Advanced Debugging Techniques

• Debugging Web Workers: Use Chrome DevTools’ Sources panel. Each worker has its own context, so switch to the worker’s tab to debug.

• Debugging Service Workers: Monitor network activity under the Application tab in DevTools. You can check cache status, the status of service worker registration, and logs from the service worker.

• Console Logging: While console.log() works in workers, remember that the logs will be associated with worker threads, not the main thread.

Real-world Use Cases from Industry Applications

1. Google Maps: Utilizes Service Workers to cache geographical data and provide offline maps functionality, significantly enhancing user experience.

2. Progressive Web Apps (PWA): Many leading companies leverage Service Workers to enable offline-first experiences. For instance, Twitter Lite employs Service Workers to provide a seamless experience irrespective of network conditions.

3. Image Processing Applications: Complex applications, such as those for video editing or image manipulation, offload the computationally intensive tasks to Web Workers to ensure the UI remains responsive.

Conclusion

The intricacies of JavaScript’s concurrency models—Web Workers and Service Workers—demonstrate their unique strengths and abilities. Both concurrency models enable developers to build faster, more responsive, and more resilient web applications. Understanding their lifecycle, capabilities, and the best practices associated with them is paramount, especially for senior developers tasked with complex web application designs.

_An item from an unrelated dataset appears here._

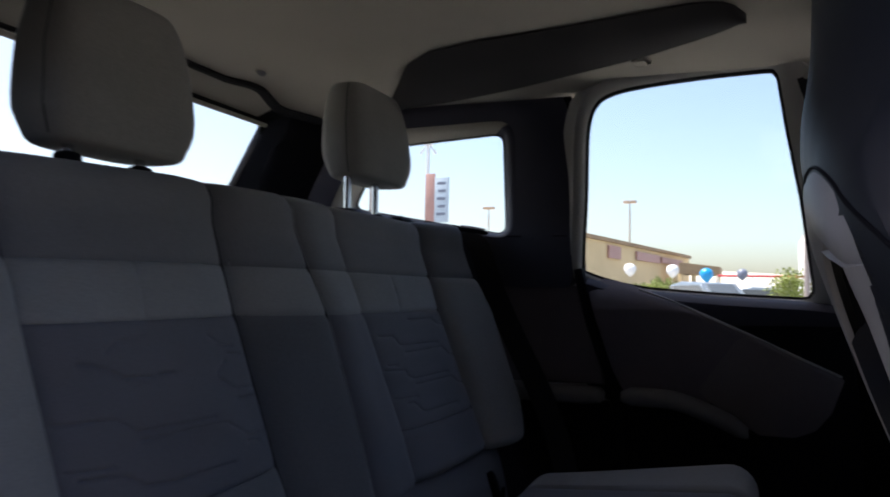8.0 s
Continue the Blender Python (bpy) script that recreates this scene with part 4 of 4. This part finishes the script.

Advanced scenarios often reveal nuances that can influence performance. Choosing between Web Workers and Service Workers requires careful analysis of the application’s needs. Thus, both models represent critical components of an effective web development strategy.

References

• MDN Web Docs: Web Workers
• MDN Web Docs: Service Workers
• W3C Web Workers Specification
• W3C Service Worker Specification

This article serves as a definitive guide to understanding and implementing Web Workers and Service Workers within JavaScript applications, offering a pathway to mastery for experienced developers.